So why am I not surprised when I see this:
Of course, everything is just A-OK in Bushland, if you ask him.
[f]indings from two teams of independent experts said the [Army] corps [of Engineers] is taking shortcuts and using substandard materials, leaving large sections of the system substantially weaker than before the hurricane.
You know, more and more, this Administration seems to be running things according to one of my favorite Simpsons story lines, the "Max Power way" of doing things. For those who are unaware with the episode where Homer changes his name to Max Power (which he got off a hair dryer), there is this exchange between Homer and Bart:
Max Power: Kids, there's three ways to do things. The right way, the wrong way, and the Max Power way!
Bart: Isn't that the wrong way?
Max Power: Yes, but faster!
That about sums it up for this mis-administration. Doing things the wrong way, but faster. But don't worry, Bush was "assured" that the independent reports, issued by engineers on a National Science Foundation-funded panel and by a Louisiana team appointed to monitor the rebuilding were incorrect, despite this little bit of news by Lt. Gen. Carl Strock, head of the Army Corps:
Strock said the Corps had yet to see the findings or information on where the teams took their samples. He suggested the monitors may have been testing the wrong soil. He said the Corps is trucking in clay from Mississippi to rebuild the system because the local soil does not meet quality standards.
Strock acknowledged that the levees will not be able to protect low-lying areas in the event of another Katrina-like storm this year.
Pretty impressive to be so dismissive of the independent reports (and do I need to point out how often the independent reports have proven to be more on point than the reports by the administration itself?) yet never have read the reports. But I guess when all you promise is that the levees will be rebuilt to the same height as before Katrina, then it doesn't matter if you use concrete, bubble-wrap, duct tape or the actual materials that you would need to build them right.
The Army Corps of Engineers seems likely to fulfill a promise by President Bush to rebuild New Orleans's toppled flood walls to their original, pre-Katrina height by June 1, but two teams of independent experts monitoring the $1.6 billion reconstruction project say large sections of the rebuilt levee system will be substantially weaker than before the hurricane hit.
These experts say the Corps, racing to rebuild 169 miles of levees destroyed or damaged by Katrina, is taking shortcuts to compress what is usually a years-long construction process into a few weeks. They say that weak, substandard materials are being used in some levee walls, citing lab tests as evidence. And they say the Corps is deferring repairs to flood walls that survived Katrina but suffered structural damage that could cause them to topple in a future storm.

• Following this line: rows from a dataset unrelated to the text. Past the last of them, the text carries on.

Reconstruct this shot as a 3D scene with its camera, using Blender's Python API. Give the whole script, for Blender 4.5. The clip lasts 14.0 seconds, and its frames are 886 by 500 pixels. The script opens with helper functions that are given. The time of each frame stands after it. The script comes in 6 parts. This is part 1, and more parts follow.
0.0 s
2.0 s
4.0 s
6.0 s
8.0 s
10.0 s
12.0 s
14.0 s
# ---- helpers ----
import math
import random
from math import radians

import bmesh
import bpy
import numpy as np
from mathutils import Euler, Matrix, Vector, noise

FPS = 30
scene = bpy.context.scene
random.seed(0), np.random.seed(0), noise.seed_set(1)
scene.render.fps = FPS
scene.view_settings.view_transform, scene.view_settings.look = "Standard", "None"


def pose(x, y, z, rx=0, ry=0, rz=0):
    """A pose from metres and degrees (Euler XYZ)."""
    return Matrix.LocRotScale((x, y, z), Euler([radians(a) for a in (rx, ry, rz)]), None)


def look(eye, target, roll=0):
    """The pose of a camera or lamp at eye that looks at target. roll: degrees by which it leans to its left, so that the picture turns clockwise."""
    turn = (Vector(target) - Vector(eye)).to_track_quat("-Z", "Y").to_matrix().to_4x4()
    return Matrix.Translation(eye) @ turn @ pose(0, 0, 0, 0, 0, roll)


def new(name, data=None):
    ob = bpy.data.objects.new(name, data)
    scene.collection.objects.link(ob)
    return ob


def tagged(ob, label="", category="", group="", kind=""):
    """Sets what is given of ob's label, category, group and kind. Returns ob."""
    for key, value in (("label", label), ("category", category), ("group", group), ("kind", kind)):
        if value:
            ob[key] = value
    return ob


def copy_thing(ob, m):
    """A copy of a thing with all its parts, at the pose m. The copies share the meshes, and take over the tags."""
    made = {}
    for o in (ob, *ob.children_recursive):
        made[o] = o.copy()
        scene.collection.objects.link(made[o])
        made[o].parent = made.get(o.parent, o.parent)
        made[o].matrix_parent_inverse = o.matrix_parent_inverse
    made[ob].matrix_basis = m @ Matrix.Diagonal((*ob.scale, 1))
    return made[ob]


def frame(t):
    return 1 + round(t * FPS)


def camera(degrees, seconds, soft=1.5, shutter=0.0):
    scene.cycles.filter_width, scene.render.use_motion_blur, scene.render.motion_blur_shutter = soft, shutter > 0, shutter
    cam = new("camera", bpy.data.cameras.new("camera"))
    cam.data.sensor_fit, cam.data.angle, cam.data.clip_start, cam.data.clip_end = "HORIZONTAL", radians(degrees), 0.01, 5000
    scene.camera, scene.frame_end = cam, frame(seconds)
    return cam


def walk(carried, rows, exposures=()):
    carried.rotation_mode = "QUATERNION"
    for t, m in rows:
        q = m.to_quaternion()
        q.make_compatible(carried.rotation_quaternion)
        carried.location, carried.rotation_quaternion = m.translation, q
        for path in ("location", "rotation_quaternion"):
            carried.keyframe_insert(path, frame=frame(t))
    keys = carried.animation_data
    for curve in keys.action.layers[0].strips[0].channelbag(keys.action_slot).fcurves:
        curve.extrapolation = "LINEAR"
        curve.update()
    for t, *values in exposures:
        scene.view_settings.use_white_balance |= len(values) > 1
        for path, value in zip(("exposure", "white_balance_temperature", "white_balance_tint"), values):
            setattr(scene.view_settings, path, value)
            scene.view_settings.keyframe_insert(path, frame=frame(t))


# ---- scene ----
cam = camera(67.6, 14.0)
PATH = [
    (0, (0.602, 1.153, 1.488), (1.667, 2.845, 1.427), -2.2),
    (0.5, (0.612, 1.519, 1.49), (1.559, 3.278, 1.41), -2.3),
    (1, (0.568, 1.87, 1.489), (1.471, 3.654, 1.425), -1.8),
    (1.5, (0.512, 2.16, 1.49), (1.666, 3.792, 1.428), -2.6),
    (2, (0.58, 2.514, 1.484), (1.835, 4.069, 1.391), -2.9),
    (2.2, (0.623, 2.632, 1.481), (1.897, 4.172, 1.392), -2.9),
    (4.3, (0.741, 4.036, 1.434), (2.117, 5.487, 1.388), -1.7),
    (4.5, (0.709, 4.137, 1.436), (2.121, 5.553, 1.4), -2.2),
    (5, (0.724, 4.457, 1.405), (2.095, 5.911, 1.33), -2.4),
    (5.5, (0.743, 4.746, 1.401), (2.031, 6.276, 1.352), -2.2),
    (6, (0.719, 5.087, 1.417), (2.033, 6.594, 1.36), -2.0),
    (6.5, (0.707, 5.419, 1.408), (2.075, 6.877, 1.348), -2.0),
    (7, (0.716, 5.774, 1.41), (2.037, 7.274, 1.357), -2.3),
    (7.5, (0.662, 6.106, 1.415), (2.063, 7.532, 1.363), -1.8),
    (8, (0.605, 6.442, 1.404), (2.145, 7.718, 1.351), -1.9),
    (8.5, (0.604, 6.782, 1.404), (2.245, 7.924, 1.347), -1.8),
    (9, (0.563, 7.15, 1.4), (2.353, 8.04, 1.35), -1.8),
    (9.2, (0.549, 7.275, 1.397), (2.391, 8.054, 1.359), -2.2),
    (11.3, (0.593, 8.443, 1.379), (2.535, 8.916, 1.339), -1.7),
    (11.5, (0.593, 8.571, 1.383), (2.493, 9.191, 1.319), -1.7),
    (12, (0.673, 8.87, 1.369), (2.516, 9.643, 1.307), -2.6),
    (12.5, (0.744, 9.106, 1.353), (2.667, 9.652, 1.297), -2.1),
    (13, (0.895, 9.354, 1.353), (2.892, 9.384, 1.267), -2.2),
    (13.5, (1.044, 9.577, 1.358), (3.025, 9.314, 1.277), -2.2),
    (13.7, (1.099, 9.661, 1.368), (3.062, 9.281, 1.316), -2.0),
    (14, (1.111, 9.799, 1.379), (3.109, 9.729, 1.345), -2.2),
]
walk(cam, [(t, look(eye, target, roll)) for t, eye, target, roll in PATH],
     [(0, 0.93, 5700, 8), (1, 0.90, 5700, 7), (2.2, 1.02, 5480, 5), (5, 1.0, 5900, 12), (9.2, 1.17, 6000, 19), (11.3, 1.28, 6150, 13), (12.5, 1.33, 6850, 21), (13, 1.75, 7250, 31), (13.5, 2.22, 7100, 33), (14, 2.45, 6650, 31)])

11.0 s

Do I hear more criminal negligence? Certainly we can expect the typical passing of the buck and lemme guess, we should also blame the people that live in the Gulf Coast for picking a place to live that is below sea level.
"The people of New Orleans need to get back to at least the level of hurricane protection we had before Katrina," Corps spokesman Jim Taylor said. "We were authorized to do that, and do it quickly. It's up to Congress to decide to take it to a higher level."
But Ivor van Heerden, a Louisiana State University engineering professor and leader of a state-appointed team of experts investigating the failure of the levee system during Katrina, charged that "the government is trying to reate a sense of security that doesn't exist."
"What we have today," he added, "is a compromised levee system that failed during a fast-moving Category 3 hurricane. Absolutely nowhere are the levees ready to stand up to the same kind of test."
But wait, it gets worse. The funding still has to be requested in order to do cruical tasks, and the most vulnerable spots and areas that should have been addressed still are being ignored by the Army Corps of Engineers:
The Corps said several steps that could help the levee system survive a major hurricane will have to wait until next year. For example, systematic testing for weak soils beneath the levees will not be completed until 2007. Two of the most devastating flood wall breaches during Katrina have been blamed in part on weak, peatlike soils beneath the walls' foundations.
In addition, a plan to line the bases of certain critical levees with a protective layer of rock or concrete -- a process known as "armoring" -- is not expected to begin until summer, and then only if Congress provides additional money. Levee armoring significantly lowers the risk that a levee will collapse when it is overtopped by floodwaters.
A recent report by a prestigious panel of the American Society of Civil Engineers described the lack of armoring in New Orleans's levees as a "fundamental flaw" that demands urgent attention. The same report also faulted the Corps for making predictions about the system's safety before the agency officially determined what caused the levees to fail in the first place.
Just another "what the fuck" moment in the continuing saga of the Max Power administration. Doing the wrong thing, but faster.